Sea Level: Earth’s Dominant Elevation—Implications for Duration and Magnitudes of Sea Level Variations

Abstract

High-resolution digital elevation models of Earth’s solid-fluid interface reveal that Earth’s bimodal elevation distribution is characterized by a dominant mode at or very close to present-day sea level. It is hypothesized that sea level is Earth’s dominant modal elevation because it is the only elevation where two opposing first-order surface processes—erosion and deposition—act to increase the area of a single elevation. The observation that sea level is the dominant elevation implies that (1) the time needed for the modal elevation to adjust is very short and/or (2) long-term (∼10⁶–10⁷ yr) mean sea level has not varied significantly from its present height. The mass of material that defines the sea level modal elevation is quite small, whether integrated over 1 or 100 m of thickness, and could be transported in 10⁷ yr. This would suggest that Eurasia, North America, and Australia have been graded to a height of sea level close to present-day 0 m on a time scale of at least one to a few times 10⁷ yr.
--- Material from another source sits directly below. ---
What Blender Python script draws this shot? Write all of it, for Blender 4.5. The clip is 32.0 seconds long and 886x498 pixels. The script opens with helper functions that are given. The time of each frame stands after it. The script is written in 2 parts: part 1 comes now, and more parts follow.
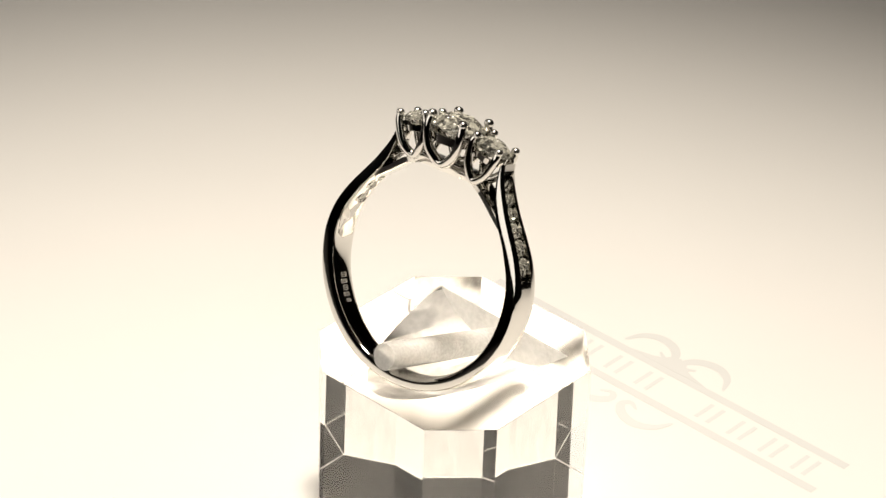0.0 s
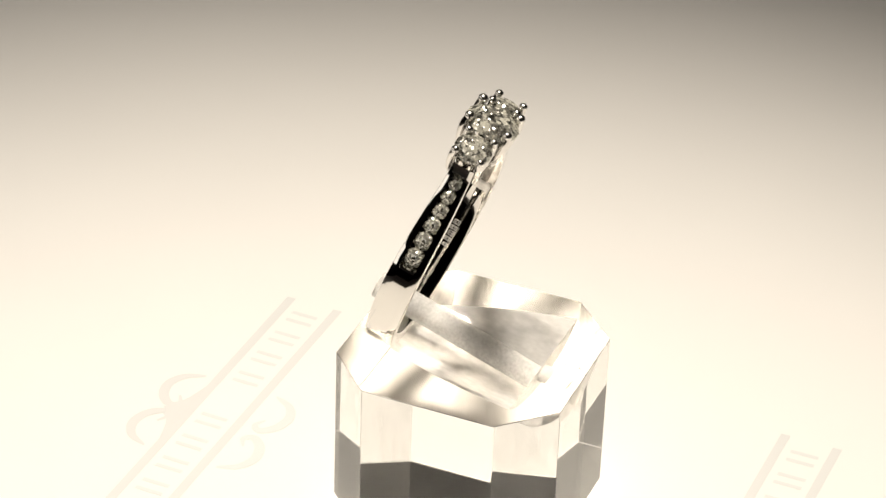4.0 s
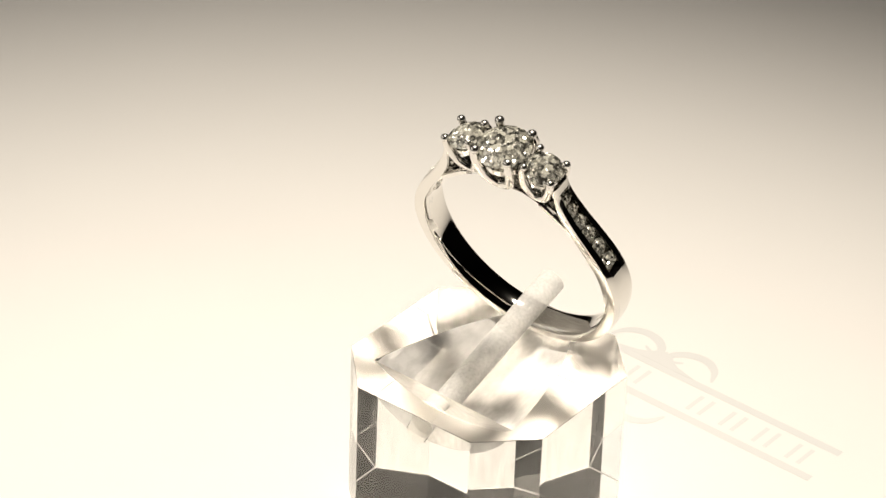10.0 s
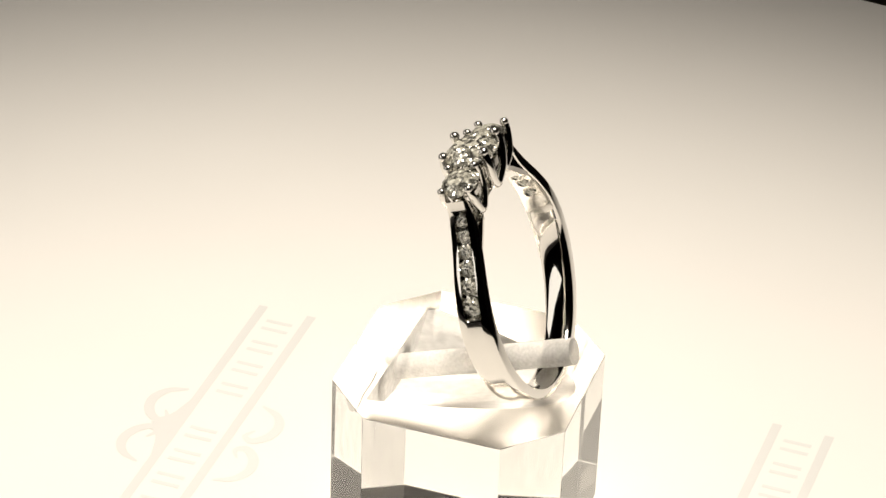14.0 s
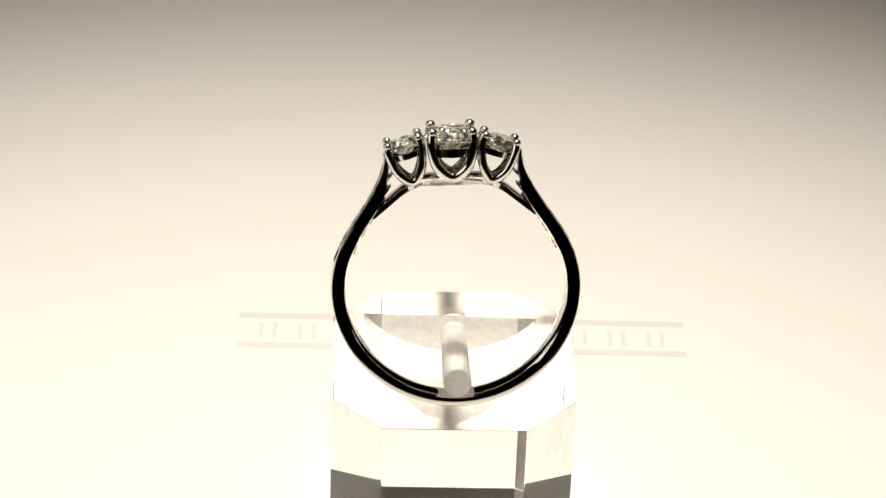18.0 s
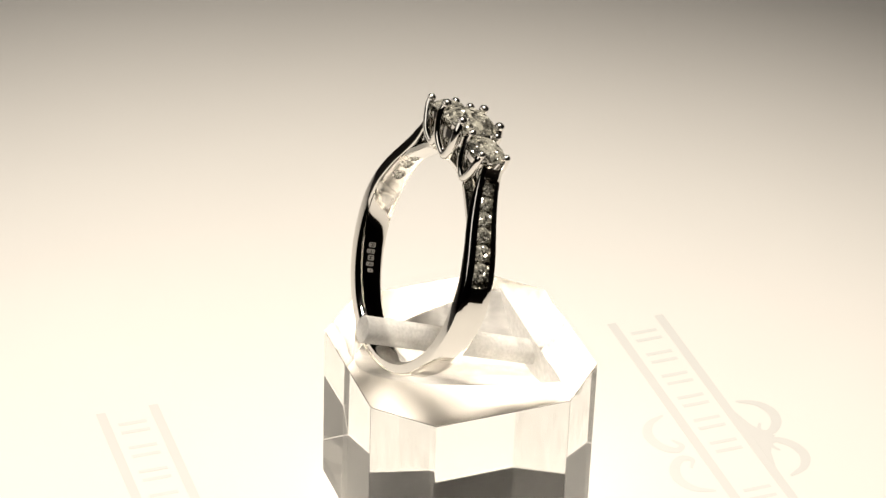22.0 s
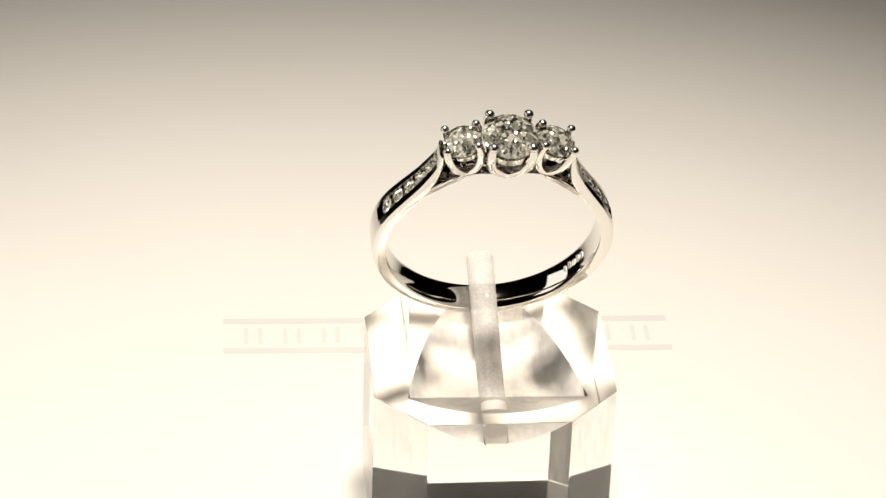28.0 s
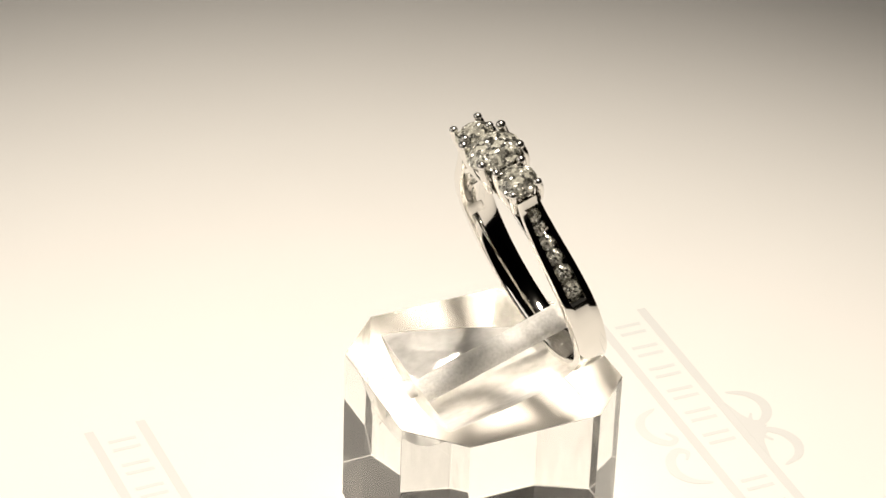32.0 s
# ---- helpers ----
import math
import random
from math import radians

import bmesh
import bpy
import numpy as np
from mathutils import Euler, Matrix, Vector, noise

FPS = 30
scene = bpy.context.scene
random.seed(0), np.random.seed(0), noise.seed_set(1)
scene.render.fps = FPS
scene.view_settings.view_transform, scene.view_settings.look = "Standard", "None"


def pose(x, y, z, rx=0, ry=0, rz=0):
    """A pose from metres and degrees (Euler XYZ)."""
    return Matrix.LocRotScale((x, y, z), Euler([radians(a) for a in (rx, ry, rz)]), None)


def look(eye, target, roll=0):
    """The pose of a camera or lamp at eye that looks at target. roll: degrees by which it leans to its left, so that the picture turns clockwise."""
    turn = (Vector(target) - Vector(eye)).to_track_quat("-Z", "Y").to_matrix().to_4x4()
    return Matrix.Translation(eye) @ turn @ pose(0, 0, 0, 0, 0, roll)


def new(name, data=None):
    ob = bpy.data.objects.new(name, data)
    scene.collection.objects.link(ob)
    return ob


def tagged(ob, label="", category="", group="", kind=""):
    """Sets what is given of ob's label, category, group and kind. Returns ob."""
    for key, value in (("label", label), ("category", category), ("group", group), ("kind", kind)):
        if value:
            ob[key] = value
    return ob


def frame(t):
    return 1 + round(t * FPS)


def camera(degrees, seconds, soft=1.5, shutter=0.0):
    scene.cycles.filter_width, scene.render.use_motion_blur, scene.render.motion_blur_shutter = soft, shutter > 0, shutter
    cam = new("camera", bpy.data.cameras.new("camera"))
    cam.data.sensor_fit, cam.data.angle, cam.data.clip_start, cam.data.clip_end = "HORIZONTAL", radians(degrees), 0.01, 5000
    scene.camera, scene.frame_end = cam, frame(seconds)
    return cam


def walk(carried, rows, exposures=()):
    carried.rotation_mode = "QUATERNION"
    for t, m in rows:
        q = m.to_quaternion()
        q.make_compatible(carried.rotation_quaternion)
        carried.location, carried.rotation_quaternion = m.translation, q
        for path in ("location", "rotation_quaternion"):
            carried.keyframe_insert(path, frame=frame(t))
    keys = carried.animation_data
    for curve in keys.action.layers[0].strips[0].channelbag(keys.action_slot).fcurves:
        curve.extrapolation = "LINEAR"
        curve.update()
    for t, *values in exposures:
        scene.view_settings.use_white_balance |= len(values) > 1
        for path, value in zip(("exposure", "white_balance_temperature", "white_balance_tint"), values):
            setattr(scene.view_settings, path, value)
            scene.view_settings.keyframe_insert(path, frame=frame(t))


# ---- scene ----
# A three-stone ring on a clear acrylic block with a frosted peg, turning on a white display turntable.
# Lengths in the building functions are millimetres; part() turns them into metres.
MM = 0.001
CLIP = 32.0
cam = camera(16.14, CLIP, soft=1.5)
EYE = pose(0.0, -0.2100, 0.16068, 57.072, -1.800, 1.884)
walk(cam, [(0.0, EYE), (CLIP, EYE)], exposures=[(0.0, 0.0), (CLIP, 0.0)])

# ---- light ----
world = bpy.data.worlds.new("dim_room")
scene.world = world
world.use_nodes = True
world.node_tree.nodes["Background"].inputs[0].default_value = (0.9, 0.85, 0.8, 1)
world.node_tree.nodes["Background"].inputs[1].default_value = 0.02


def spot_lamp(name, eye, target, watts, colour, cone, radius):
    data = bpy.data.lights.new(name, "SPOT")
    data.energy, data.color, data.spot_size, data.spot_blend, data.shadow_soft_size = watts, colour, radians(cone), 1.0, radius
    ob = new(name, data)
    ob.matrix_world = look(eye, target)
    return ob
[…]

Reconstruction of a new global sea level curve for the past 150 m.yr. using areas of continental flooding as a function of time suggest that long-term sea level has been at or close to present-day sea level on a time scale of 40 m.yr. and was not more than ∼150 m higher at any time in the past 150 m.yr. Given 10⁶–10⁷-yr time scales and modest amplitudes of sea level variability, it is perhaps not surprising that most continents are characterized by modern sea level as their dominant modal elevation.